Saturday, August 26, 2006

Friends

In retirement we need friends as we always have. I wonder about the people I know who pull up stakes in the places they have lived in forever and move to another place, perhaps a retirement community, or a place in the sunbelt. They seem to be forsaking their networks of old friends of all kinds and move on to a new world of convenience friends they make in a new place.
When one gets older and joins the ranks of the seniors and the retired, it seems to me that you need friends more than ever! You lose the friends of convenience, the people in your workplace you used to see everyday. Inevitably, some of the people you worked with for years drop off your list of friends. They never call or write, nor do you. If you met them in the supermarket you'd be very glad to catch up and if they ever needed to make more substantial contact you'd be more than willing to pick up.

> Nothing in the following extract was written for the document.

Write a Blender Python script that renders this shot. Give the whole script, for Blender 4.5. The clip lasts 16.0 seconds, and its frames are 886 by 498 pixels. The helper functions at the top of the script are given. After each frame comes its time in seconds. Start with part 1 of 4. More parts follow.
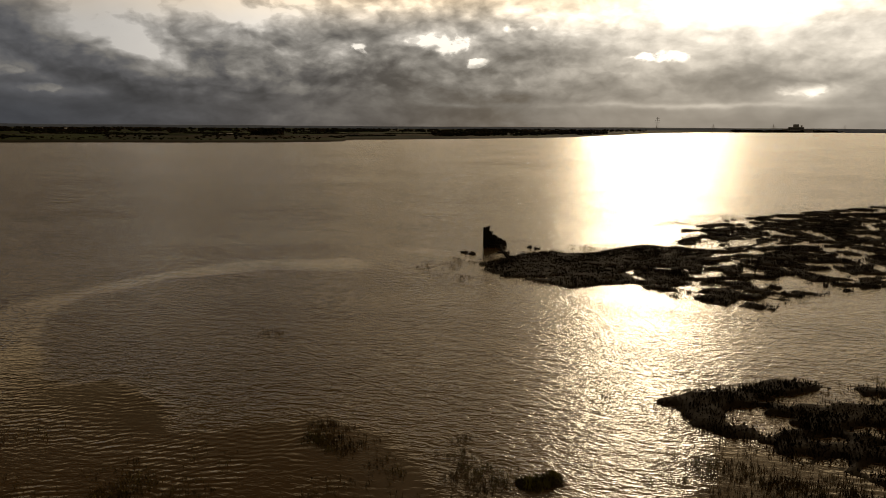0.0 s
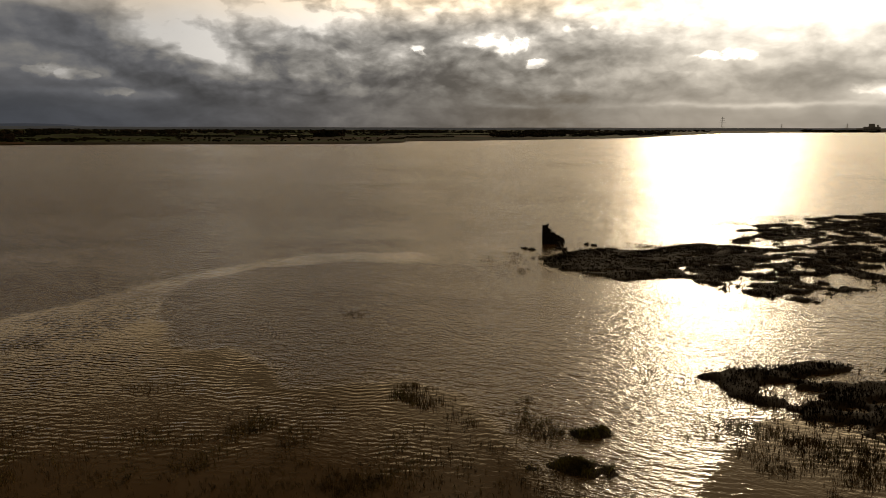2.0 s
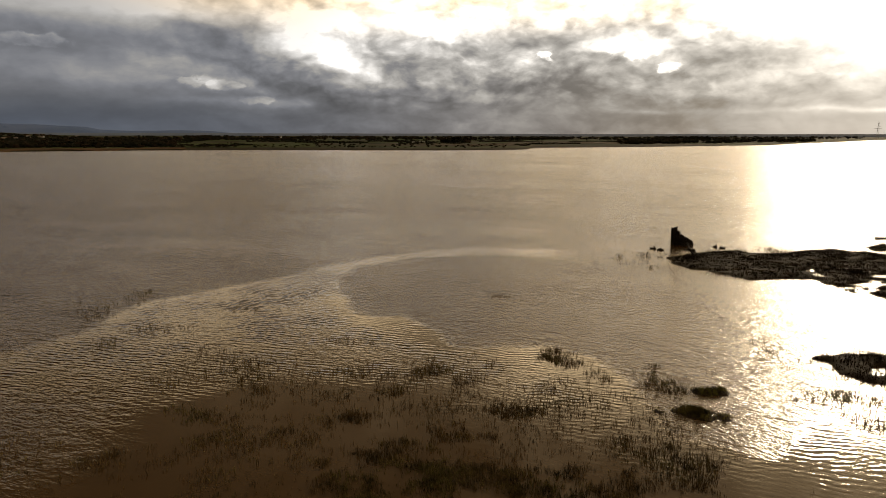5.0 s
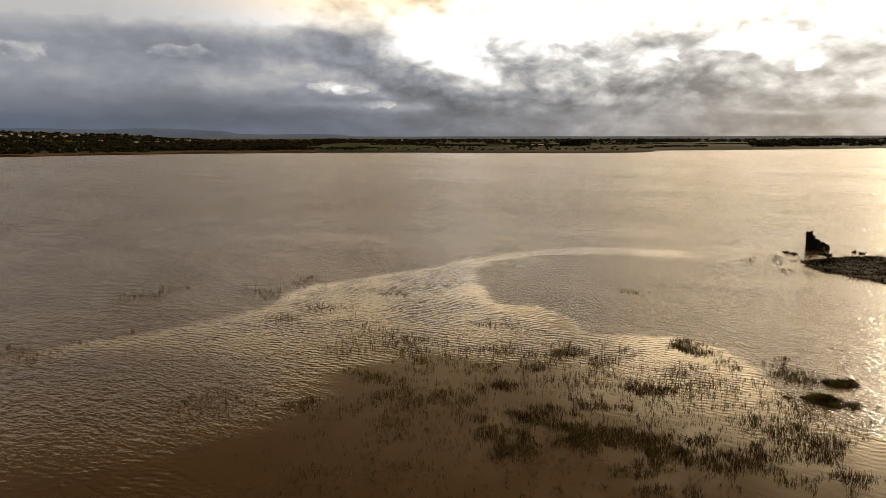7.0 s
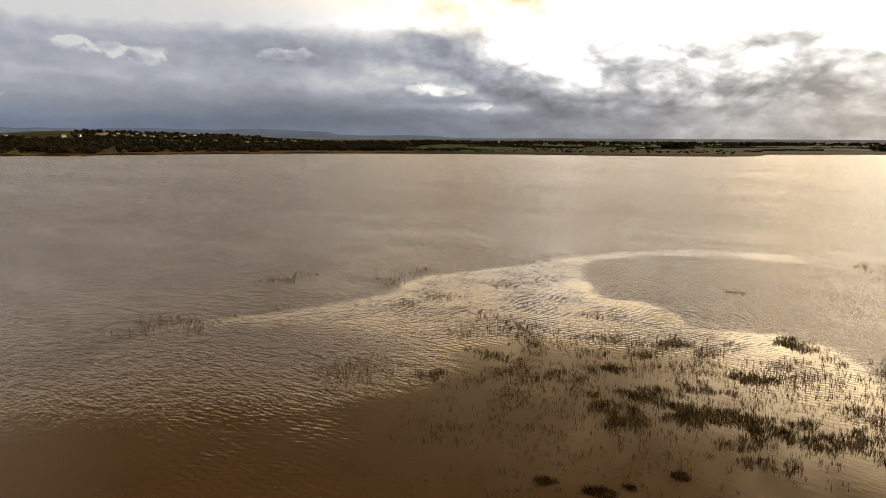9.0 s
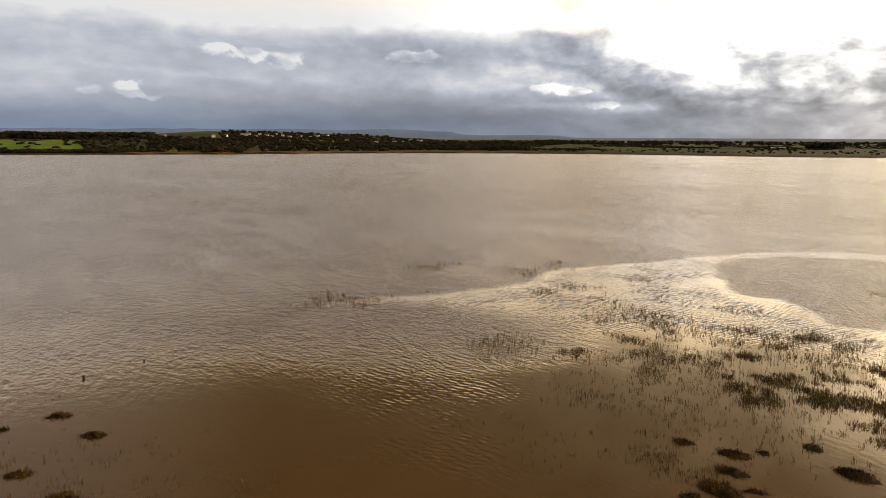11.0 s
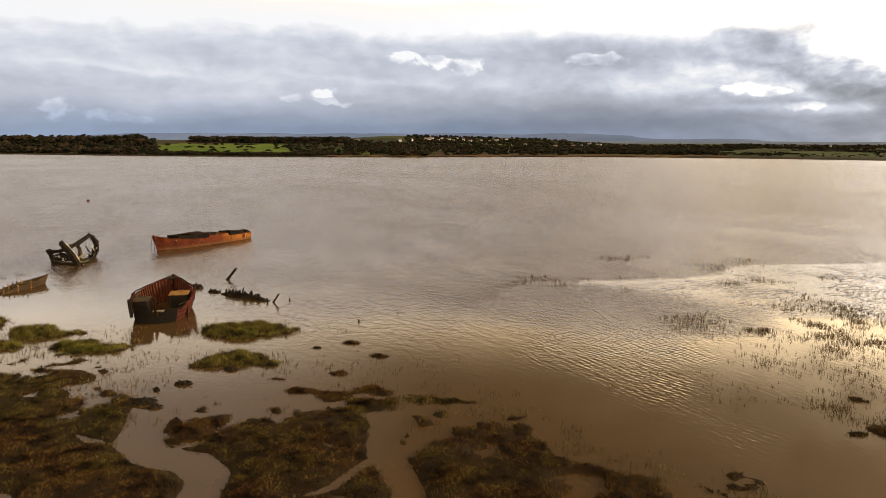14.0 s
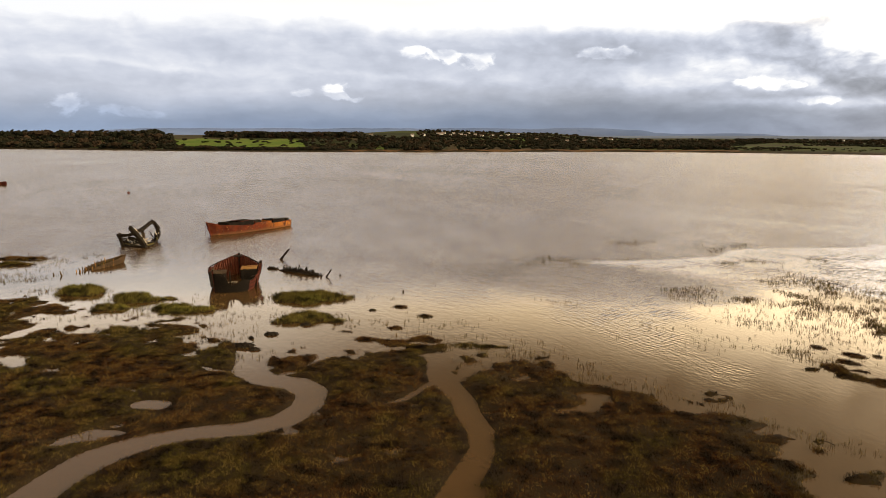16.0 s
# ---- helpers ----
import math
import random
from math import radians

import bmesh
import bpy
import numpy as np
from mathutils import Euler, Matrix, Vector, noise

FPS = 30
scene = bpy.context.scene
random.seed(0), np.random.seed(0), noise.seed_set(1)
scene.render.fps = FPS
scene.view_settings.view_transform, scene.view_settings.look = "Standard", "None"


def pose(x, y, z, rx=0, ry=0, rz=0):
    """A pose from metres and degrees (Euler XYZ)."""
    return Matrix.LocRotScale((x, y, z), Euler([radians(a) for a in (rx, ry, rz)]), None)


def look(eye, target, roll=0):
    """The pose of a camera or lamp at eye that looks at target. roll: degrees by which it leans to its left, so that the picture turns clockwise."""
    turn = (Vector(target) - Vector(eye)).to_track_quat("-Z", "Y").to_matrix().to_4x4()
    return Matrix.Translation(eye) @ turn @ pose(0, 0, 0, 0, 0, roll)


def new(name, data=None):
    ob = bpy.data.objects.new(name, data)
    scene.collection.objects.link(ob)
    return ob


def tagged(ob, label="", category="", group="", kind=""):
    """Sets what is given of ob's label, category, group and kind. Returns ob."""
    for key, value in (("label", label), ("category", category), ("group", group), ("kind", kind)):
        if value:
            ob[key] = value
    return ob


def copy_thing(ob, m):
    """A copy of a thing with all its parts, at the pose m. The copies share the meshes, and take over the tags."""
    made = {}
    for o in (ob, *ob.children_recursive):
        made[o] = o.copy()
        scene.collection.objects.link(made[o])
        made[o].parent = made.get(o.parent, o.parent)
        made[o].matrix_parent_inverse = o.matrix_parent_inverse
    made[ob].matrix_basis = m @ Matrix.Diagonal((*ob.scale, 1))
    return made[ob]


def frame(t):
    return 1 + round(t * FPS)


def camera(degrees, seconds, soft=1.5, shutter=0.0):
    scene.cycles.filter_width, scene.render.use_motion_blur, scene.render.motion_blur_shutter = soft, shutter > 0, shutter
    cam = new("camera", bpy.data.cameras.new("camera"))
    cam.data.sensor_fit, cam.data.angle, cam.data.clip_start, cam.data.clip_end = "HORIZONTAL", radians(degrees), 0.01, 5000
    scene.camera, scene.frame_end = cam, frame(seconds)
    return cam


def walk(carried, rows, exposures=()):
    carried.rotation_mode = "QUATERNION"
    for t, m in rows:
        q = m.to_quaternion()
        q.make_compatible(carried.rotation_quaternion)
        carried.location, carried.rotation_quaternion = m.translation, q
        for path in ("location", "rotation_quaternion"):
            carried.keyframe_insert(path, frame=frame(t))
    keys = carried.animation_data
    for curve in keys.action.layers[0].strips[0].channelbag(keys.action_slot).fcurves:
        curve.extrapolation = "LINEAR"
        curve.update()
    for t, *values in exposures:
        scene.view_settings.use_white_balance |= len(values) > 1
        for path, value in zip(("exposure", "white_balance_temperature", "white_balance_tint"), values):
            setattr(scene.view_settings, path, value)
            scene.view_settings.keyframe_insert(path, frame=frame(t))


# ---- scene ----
cam = camera(66.1, 16.0, 0.8)
# seconds, eye x y z in metres, then yaw (to the left of +y), pitch and roll in degrees
ROWS = [
    (0, 3.09, 12.62, 15.45, 14.49, -10.13, 0.36),
    (0.5, 3.26, 11.06, 15.50, 15.69, -10.09, 0.67),
    (1, 3.47, 9.54, 15.58, 16.98, -10.10, 0.57),
    (1.5, 3.80, 7.98, 15.69, 18.18, -10.07, 0.27),
    (2, 4.07, 6.38, 15.81, 19.32, -10.06, 0.13),
    (2.5, 4.33, 4.85, 15.87, 20.71, -10.01, -0.06),
    (3, 4.62, 3.27, 15.90, 22.25, -9.87, -0.14),
    (3.5, 4.95, 1.66, 15.91, 23.72, -9.76, -0.03),
    (6, 6.48, -6.23, 16.08, 34.41, -9.40, 0.00),
    (6.5, 6.86, -7.74, 16.12, 36.91, -9.32, -0.06),
    (7, 7.25, -9.13, 16.13, 39.35, -9.33, -0.09),
    (7.5, 7.68, -10.43, 16.15, 41.62, -9.32, -0.10),
    (8, 8.11, -11.74, 16.18, 43.67, -9.29, 0.06),
    (10.5, 11.63, -18.27, 16.23, 54.12, -9.20, 0.27),
    (11, 12.48, -19.64, 16.20, 57.41, -9.26, 0.25),
    (11.5, 13.37, -20.87, 16.20, 60.47, -9.25, 0.20),
    (12, 14.43, -22.04, 16.18, 63.25, -9.16, 0.17),
    (12.5, 15.65, -23.27, 16.12, 65.47, -9.10, 0.18),
    (13, 17.18, -24.60, 16.04, 67.74, -9.05, 0.17),
    (13.5, 19.08, -26.09, 16.02, 69.95, -9.02, 0.16),
    (14, 21.13, -27.57, 16.05, 72.00, -8.98, 0.19),
    (14.5, 23.39, -28.96, 16.11, 73.14, -9.10, 0.18),
    (15, 25.78, -30.37, 16.10, 73.06, -9.15, 0.12),
    (15.5, 28.22, -31.75, 16.12, 73.01, -9.32, 0.14),
    (16, 30.60, -33.02, 16.22, 72.90, -9.41, 0.15),
]
EXPOSURES = [(0.0, -2.30, 7800.0, 10.0), (1.5, -2.16, 7750.0, 10.0), (3.5, -1.67, 7600.0, 10.0), (6.0, -0.98, 7300.0, 10.0), (8.0, -0.52, 7150.0, 10.0), (11.0, -0.08, 7050.0, 10.0), (13.0, 0.12, 7000.0, 10.0), (16.0, 0.30, 6950.0, 10.0)]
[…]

Then there are the old old friends, the ones you have known and loved for most of your life. These friends may not make contact for prolonged periods, but you know they are there. There are Susie and Vicky and Ann, so many others. I think of my friend, Marie, with whom I have shared a work life and many adventures to third world countries. We have laughed and cried about our families and we have built a school together. I will always love this woman!
I think also of my friends, the two Nancys. One Nancy has been my friend for as long as I have been in this area. She's not a workplace friend, but just someone who stubbornly maintains the network of friendships. She's an artist, a gifted potter and a wonderful dependable friend.
The other Nancy, more chancy, the most fun and ascerbic, knows where I am coming from. She aslo owns daschunds and we have dog sat each other's critters for years.
There is the woman I met when we were four years old, Juliet. We have always been best friends, but our geographic ways parted in high school when I went to Lebanon wth my family. Both of us went to college in the northeast, she to Smith, I to Brown. But we always stayed in touch and never a year went by when we did not visit each other. When I went to Maine to see her last week, we could amazingly just take off from where we had been the last time. Working in her kitchen, I just knew where everything would be. The meal was what I would have had at home. We were easy.
Even in retirement/senior years there is the excitement of making new friends. I think of Virginia, one of the smartest people I have ever known. For years she was kind of on the periphery of my life. When we moved up here to live more or less full time on our ranch and I realized that Virginia not only lived very nearby but also was engaged in teaching as was I, our connection was sealed. I worked as a volunteer in her classroom last year and we began to bond. It is exciting to get to know a person! The unfolding of a personal history is so interesting. This summer we had Virginia and her husband, Norman, over for dinner. It happened to be my birthday, which I mentioned at the end on the meal. (No big deal.) A couple of weeks later when we went to their home for dinner, it was Virginia's birthday. (No big deal.) So we keep discovering things about each other.
I am so happy to be making new friends who are younger. At the rural school where I volunteeer to teach one day a week, I am making friends with several of the staff. There is CareyAnne, a stellar by-the-books teacher of a primary class. She's warm-hearted, smart, loves those kids, and artistic. She's only a bit older than my oldest child, a single mom of two. I think she'll be a good friend, certainly interesting.
Maybe the best friends of all are family. You welcome new members as they marry in; some take time to be friends. Natalie, the quintessential mother of two grandkids was not soneone I thought would have children. Over the years we have become good friends and I think she knows I think she's amazing. Gina, another daughter-in-law, fairly new on the scene, feels to me to be a really solid friend, a person I can count on. I am hoping that my son's new wife will be a real true friend.
I am blessed to have wonderful siblings. They are truly some of my best friends. Several years ago, because I have such an incredibly artistic and supportive sister, I truly wanted to have another sister. My great friend, Maria, an only child, agreed to be my adoptive sister! So now I have two sisters, much better than one. And I get a wonderful brother-in-law in addition.
On this day, our anniversary, I count the many friends I have and rejoice in their abundance. I hope that I can be as supportive to them as they have been to us.